Tyer wanted to fund the $250,000 pilot program with money from a fund established by General Electric as part of a settlement over pollution with the city. A vocal minority on the council maintained that the program wasn’t an appropriate use of the funds, as it did not directly contribute to the creation of new jobs and was designed to specifically benefit the city’s most impoverished neighborhoods.
“And while we talked around a number of their ideas, at this moment, there is no other funding source except the economic development fund," said Tyer. "And I continue to believe that this is a small amount of money that will go a long way to lifting up the West Side, the Morningside, and all neighborhoods in our city that would benefit from this program.”
The fund originally contained $10 million.
“It still has $3 million in it, and those funds remain available for other types of economic development," said the mayor. "As you heard me say Tuesday night, I believe housing is key to that. We have to be doing traditional economic development right alongside with housing if we’re going to have the most transformative change. Having safe, clean neighborhoods where people feel respected, where they can thrive, is a key piece to building our economy.”
The mayor says no specific plans for use of the fund exist right now.
“We are in ongoing conversations with a number of companies that are either here now, or who would like to come here," she told WAMC. "And so, at some point, as those conversations evolve, we may be looking to the economic development fund to support those economic development opportunities.”
Councilors like Ward 7’s Anthony Simonelli spoke out against plan. He was one of the four votes that prevented it from reaching a supermajority, and evoked memories of Pittsfield at its economic height in the General Electric era at Tuesday’s meeting. Tyer, echoing her state of the city earlier this year, says she’s looking forward.
“I understand that there remains a little bit of this GE legacy, a little bit of this ‘we once were a great city, and we are in decline.’" said the mayor. "I think we are positioned for an all American comeback. I think our city is turning the corner. We acknowledge and honor our past when GE was here, we honor and recognize that they have left a legacy that we now have to deal with – but I also think that it doesn’t help us to remain bogged down in our past, that we learn from our past and we look for the future.”
Tuesday night also heard calls for the city to use tax revenue from recently opened recreational marijuana retailors to fund the “At Home In Pittsfield” program. In recent weeks, councilors have pushed for that money to be used to fix the city’s roads. To date, the city says it’s collected a total of $10,000 from one of its two operating weed stores. Tyer cautions against the idea that the tax will be a silver bullet for the city’s economy.
“So there’s been a lot of conversation among the members of the city council about how we should spend that money," said the mayor. "And I’ve been cautious about overcommitting a source of funds when we don’t have any real forecast of what that amount is going to be. So at a prior city council meeting, I assured the city council that we would undertake an assessment over the next six months that we would report to them in September what our revenue stream has been in the realm of marijuana tax revenue, and from that point on, we could probably forecast to a better degree what the amount will be annually, and then we can begin planning for the best use of those funds.”

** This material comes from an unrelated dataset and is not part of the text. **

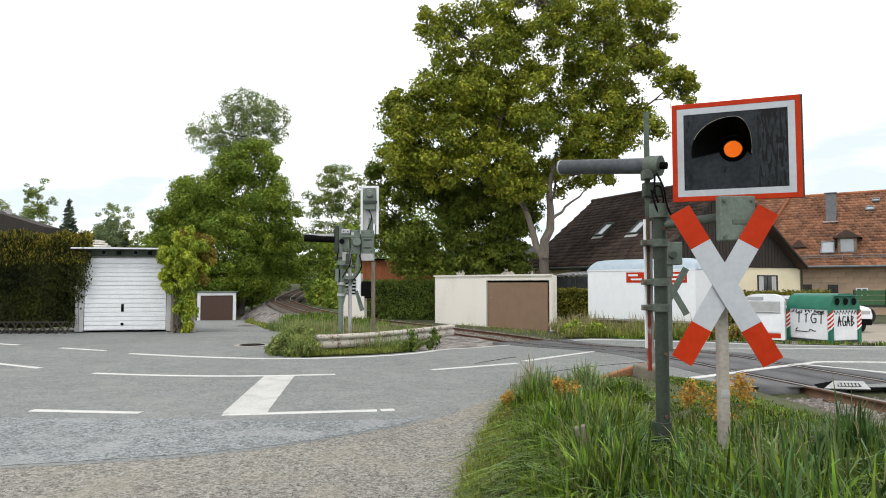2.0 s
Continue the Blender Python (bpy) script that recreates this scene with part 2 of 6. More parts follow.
LAMP_RED = mat("dark_red_rib", (0.03, 0.004, 0.002), None, 0.5, bump=0, spec=0.05)
INK = mat("black_spray_paint", (0.02, 0.02, 0.022), None, 0.6, bump=0)
TUBE_GREY = mat("grey_dirty_enamel", (0.075, 0.083, 0.092), (0.028, 0.032, 0.036), 0.5, scale=4, fine=22, bump=0.1)
DAMP_CONCRETE = mat("damp_mossy_concrete", (0.20, 0.18, 0.14), (0.10, 0.095, 0.07), 0.9, scale=5, fine=40)
ORANGE_RUST = mat("orange_rust", (0.33, 0.15, 0.07), (0.17, 0.08, 0.045), 0.8, scale=5, fine=30)
RED_PEEL = mat("peeling_red_paint", (0.26, 0.045, 0.025), (0.5, 0.49, 0.47), 0.6, scale=9, fine=40, spread=(0.46, 0.54), stretch=(1, 1, 0.25))
OLD_WOOD = mat("grey_weathered_wood", (0.27, 0.23, 0.18), (0.14, 0.115, 0.09), 0.9, scale=3, fine=25, stretch=(1, 1, 0.4))
LENS = glass("ribbed_lens", (1, 0.75, 0.55), 0.0)


# ---- building helpers ----
def part(name, bm, material, parent=None, label=""):
    me = bpy.data.meshes.new(name)
    bm.normal_update()
    bm.to_mesh(me)
    bm.free()
    return part_mesh(name, me, material, parent, label)


def part_mesh(name, me, material, parent=None, label=""):
    for m in material if isinstance(material, (list, tuple)) else (material,):
        if m.name not in [k.name for k in me.materials if k]:
            me.materials.append(m)
    ob = new(name, me)
    if parent:
        ob.parent = parent
    return tagged(ob, label)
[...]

On the heels of her disappointment on Tuesday, one of Tyer’s chief political rivals on the council announced her candidacy for mayor on Thursday: at-Large Councilor Melissa Mazzeo, with whom Tyer had a tense standoff with over the program in the midst of the hours-long debate.

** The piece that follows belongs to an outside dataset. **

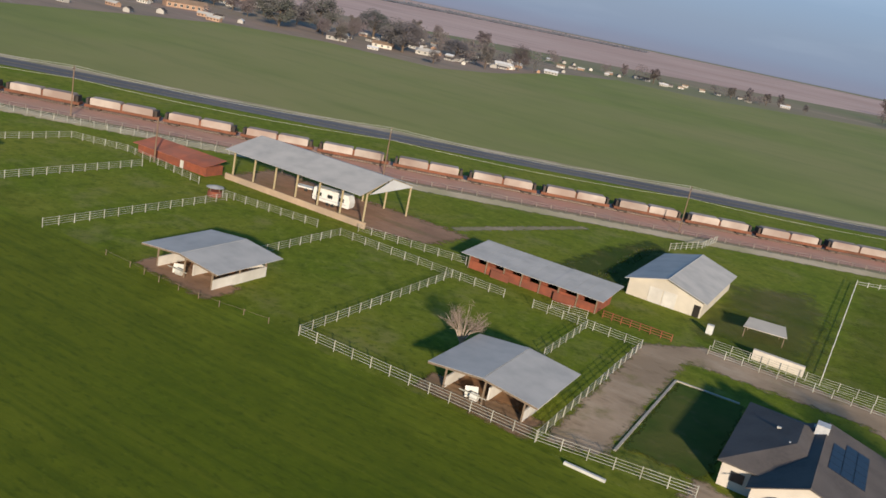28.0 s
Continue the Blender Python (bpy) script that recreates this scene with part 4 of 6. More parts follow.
ph = thing("palm_house", "tan house with dark hipped roof behind palms", "house")
part("wall", B(46, 68, 391, 411, 0, 2.7), M["tan_wall"], ph)
hip(ph, 46, 68, 391, 411, 2.7, 2.6, M["shingle_slate"])
gable(ph, 57.4, 65.4, 388.5, 400, 2.7, 1.9, "y", M["tan_wall"], M["shingle_slate"], over=.5)
for a in (48.6, 52.5, 55.6):
    window(ph, "s", a, .9, 1.4, 1.1, 391, M["white_paint"])
window(ph, "s", 61.4, .9, 1.5, 1.2, 388.5, M["white_paint"])
part("ridge_vent", B(55.5, 57.0, 399, 400.2, 4.6, 5.1), M["white_paint"], ph, "small white roof vent")

bh = thing("tarped_house", "tan house with a blue tarp on its roof", "house")
gable(bh, 101, 120, 318, 334, 2.7, 2.0, "x", M["tan_wall"], M["shingle_tan"], over=.6)
bm = bmesh.new(); slab4(bm, [(103.5, 320.6, 3.63), (117, 320.6, 3.63), (117, 325.6, 4.88), (103.5, 325.6, 4.88)], .03)
part("tarp", bm, M["blue_tarp"], bh, "blue tarp over the roof")
part("porch_roof", B(103, 119, 312, 317.6, 2.4, 2.5), M["shingle_dark"], bh)
for x in (103.3, 107, 111, 115, 118.7):
    part("porch_post", T((x, 312.3, 0), (x, 312.3, 2.4), .08), M["white_paint"], bh)
ts = thing("garden_shed", "small shed with turquoise metal roof", "shed")
gable(ts, 27.6, 31.4, 290, 295, 2.3, .7, "x", M["tan_wall"], M["teal"], over=.3)
door(ts, "s", 29.5, 1.6, 1.9, 290, M["dark"])


def simple_house(name, x0, x1, y0, y1, wall, roof, label, eave=2.7, rise=1.9, along="x", hipped=False, floors=1):
    h = thing(name, label, "house")
    if hipped:
        part("wall", B(x0, x1, y0, y1, 0, eave), M[wall], h)
        hip(h, x0, x1, y0, y1, eave, rise, M[roof], along=along)
    else:
        gable(h, x0, x1, y0, y1, eave, rise, along, M[wall], M[roof])
    n = max(2, int((x1 - x0) / 3.2))
    for f in range(floors):
        for i in range(n):
            window(h, "s", x0 + (i + .5) * (x1 - x0) / n, .9 + f * 2.8, 1.3, 1.2, y0, M["white_paint"])
    return h


simple_house("house", 132, 156, 326, 338, "tan_wall", "shingle_tan", "low tan house with a shingle roof", hipped=True)
simple_house("house", 176, 184, 333, 342, "white_wall", "shingle_tan", "small white gabled house", along="y")
simple_house("two_storey_house", 201, 214, 330, 343, "cream", "shingle_tan", "two-storey cream house with hipped roof", eave=6.0, rise=1.8, hipped=True, floors=2)
simple_house("house", 166, 177, 279, 290, "white_wall", "shingle_tan", "white house with a brown roof", eave=3.2)
simple_house("house", 220, 238, 326, 336, "white_wall", "shingle_grey", "long white house with grey roof")
simple_house("house", 282, 300, 327, 338, "white_wall", "shingle_tan", "white house with a tan roof", hipped=True)
simple_house("house", 246, 262, 352, 362, "tan_wall", "shingle_dark", "brown house with a dark roof")
simple_house("house", 318, 338, 318, 330, "white_wall", "shingle_grey", "white house at the street's end")
simple_house("house", 196, 214, 372, 382, "white_wall", "metal_roof", "white shed-like house with a metal roof")
simple_house("house", 228, 244, 384, 394, "tan_wall", "shingle_tan", "tan house behind the trees")
simple_house("house", 268, 286, 372, 382, "white_wall", "shingle_dark", "white house with a dark roof behind trees")
simple_house("house", 306, 326, 362, 374, "tan_wall", "metal_roof", "tan building with a metal roof")
simple_house("house", 350, 372, 340, 352, "white_wall", "metal_roof", "white building with a pale roof")

# ---- first house, seen from above ----
fh = thing("farm_house", "house with steep grey roof and cream gable", "house")
gable(fh, 13.2, 23.4, 105.5, 131, 2.9, 2.7, "y", M["cream"], M["shingle_pale"], over=.6)
gable(fh, 11.2, 18.3, 113, 121.5, 2.7, 2.4, "x", M["cream"], M["shingle_pale"], over=.5)
part("roof_cooler", B(19.6, 20.8, 124.6, 125.8, 4.6, 5.7), M["white_paint"], fh, "white rooftop cooler")
part("porch_roof", B(24.0, 28.6, 117, 127, 2.3, 2.42), M["shingle_grey"], fh)
for x, y in ((28.4, 117.2), (28.4, 126.8), (28.4, 122)):
    part("porch_post", T((x, y, 0), (x, y, 2.3), .08), M["white_paint"], fh)
door(fh, "s", 18.3, 5, 2.3, 105.5, M["white_wall"], "garage_door")
ws = thing("white_shed", "white metal shed with a flat grey roof", "shed")
part("wall", (lambda b: (prism(b, [(102.6, 0), (105.4, 0), (105.4, 2.3), (102.6, 2.9)], 35, 42.5, "x"), b)[1])(bmesh.new()), M["white_wall"], ws)
part("roof", (lambda b: (slab4(b, [(34.8, 102.3, 3.08), (42.7, 102.3, 3.08), (42.7, 105.7, 2.36), (34.8, 105.7, 2.36)], .09), b)[1])(bmesh.new()), M["metal_roof"], ws)
door(ws, "s", 39, 1.2, 2.0, 102.6, M["white_paint"])
single("garden_box", B(29.8, 32.2, 118, 119.6, 0, 1.3), M["white_wall"], "small pale storage box in the yard", "box")

# ---- ranch ----
rh = thing("ranch_bungalow", "cream ranch house with grey-brown roof and solar panels", "house")
part("wall", B(-70, -58, 391, 409, 0, 2.8), M["cream_pale"], rh)
hip(rh, -70, -58, 391, 409, 2.8, 2.2, M["shingle_grey"], along="y")
gable(rh, -66.5, -52.8, 388, 406, 2.7, 2.3, "y", M["cream_pale"], M["shingle_grey"], over=.5, peak=.36)
part("bay_window", B(-64.4, -62.0, 387.3, 387.9, .7, 2.3), M["white_paint"], rh)
part("bay_roof", (lambda b: (prism(b, [(-64.7, 2.3), (-61.7, 2.3), (-62.3, 2.7), (-64.1, 2.7)], 387.1, 387.95), b)[1])(bmesh.new()), M["shingle_grey"], rh)
window(rh, "s", -63.2, .9, 1.8, 1.2, 387.3, M["white_paint"])
window(rh, "s", -60.2, 1.2, .8, 1.0, 388, M["white_paint"])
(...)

Tyer is in the final year of her first term, Pittsfield’s first four-year term.
“I am looking forward to this upcoming campaign, election, where we can talk about our accomplishments since we took office in 2016, we can talk about where we're going from here, and so we’re ready to share with this community what our vision is, how we have backed up our words with actions, and where we're going next,” she said.

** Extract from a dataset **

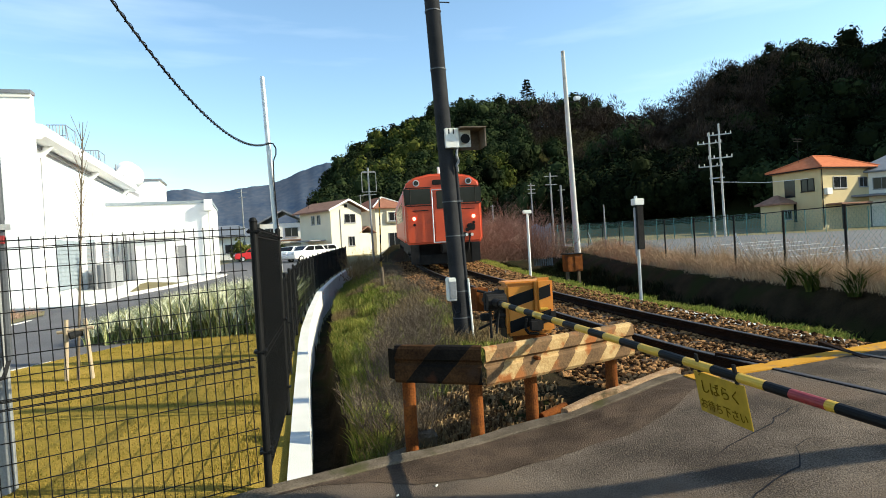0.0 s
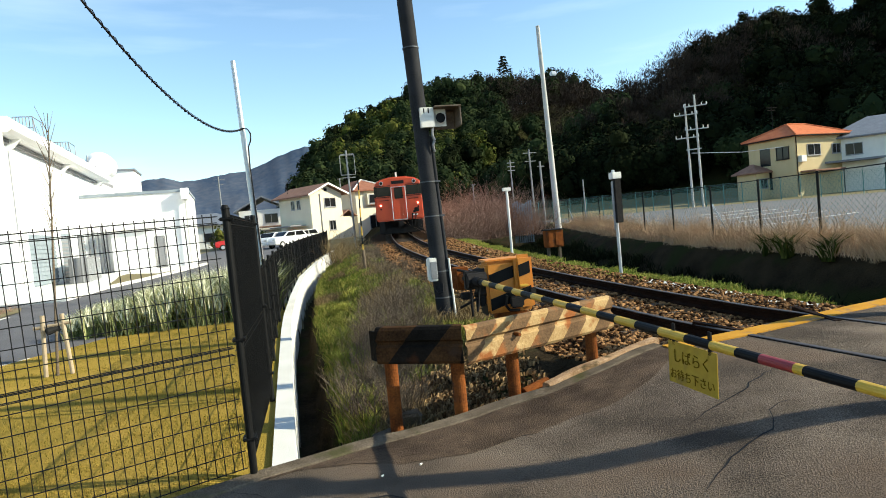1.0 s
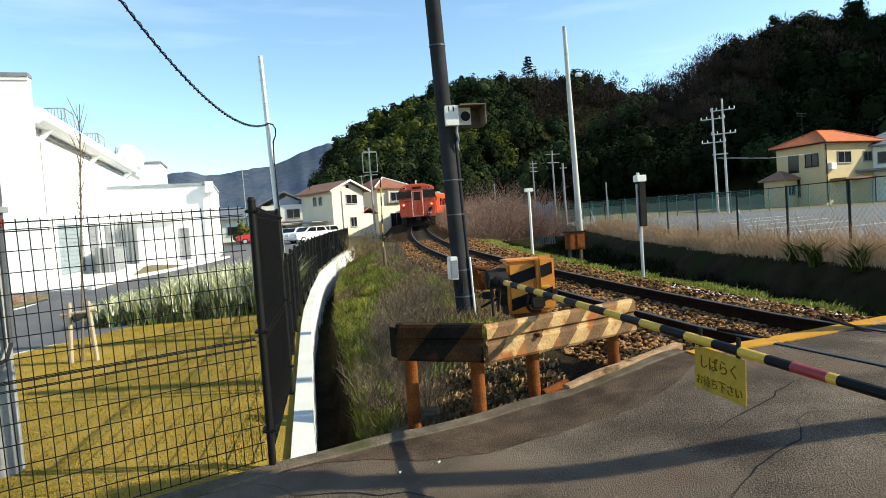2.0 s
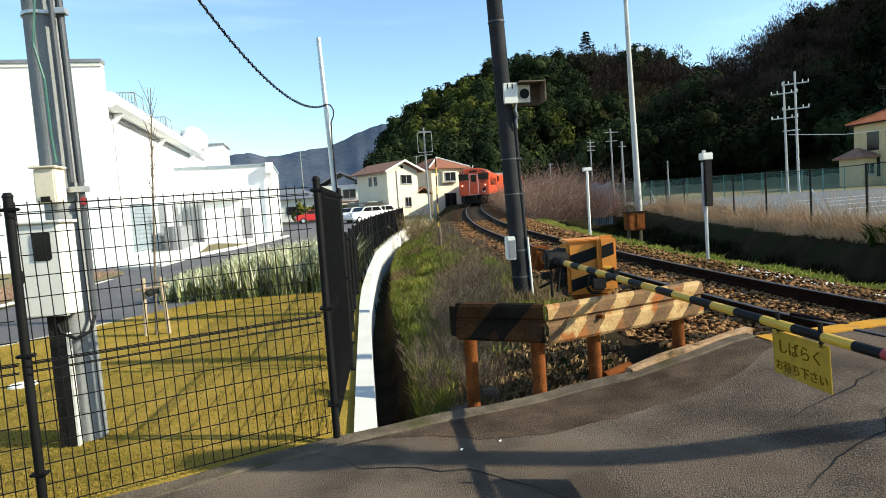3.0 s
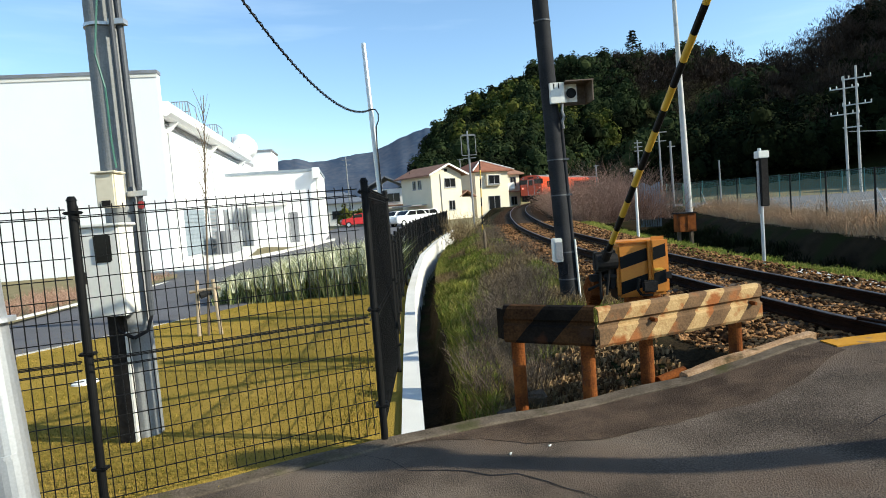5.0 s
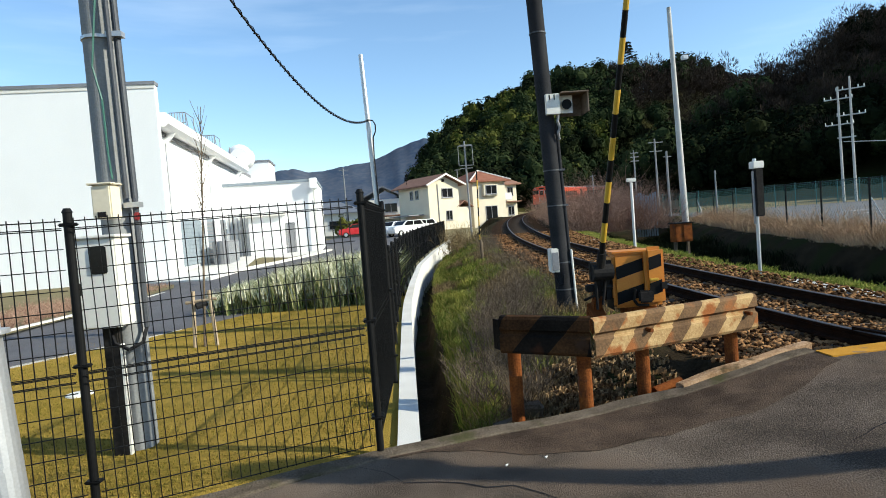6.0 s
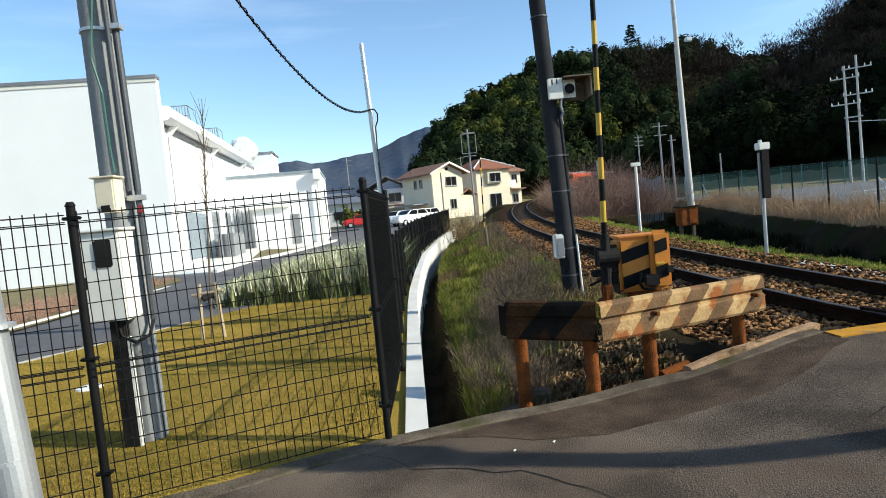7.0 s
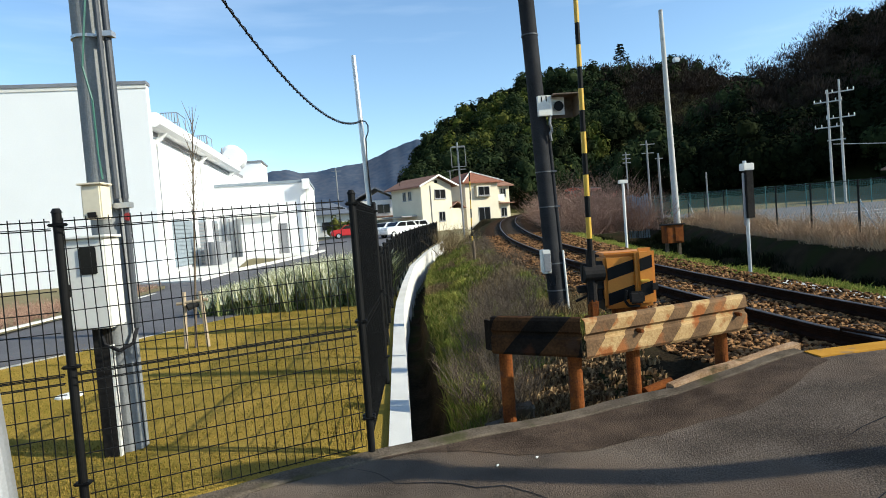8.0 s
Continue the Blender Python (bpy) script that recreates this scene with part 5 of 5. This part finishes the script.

Tyer and Mazzeo sparred in 2018 over the $74 million spending plan to overhaul the city’s wastewater plant to meet EPA specified standards, which was passed only after an initial rejection by the city council and months of debate. Mazzeo and other councilors protested the cost of the project and the subsequent rise in utility rates.
“So we’re under construction, we’re under way," the mayor told WAMC. "Just to reiterate that the aspect and the importance of that infrastructure project is that it is environmentally sound, it reflects what ought to be our new legacy around environmental stewardship, it is an infrastructure project that will be built for today for 50 years into the future. The impact to the rates is phased and managed and planned so that residents are going to be able to manage those rate increases – yet we’re still among the lowest water and sewer rates in the state.”
With Election Day on the horizon, Tyer says she’s prepared to hit the streets to promote her vision of Pittsfield to its residents.
“I do think that the vote and the debate that happened on Tuesday night around the ‘At Home In Pittsfield’ initiative reflects a very distinct belief and vision that I have and that the people who are likeminded share with me, versus what some members of the city council think and believe about their city – and I look forward to having that conversation over the next six months,” said Tyer.
Pittsfield voters hit the polls November 5th.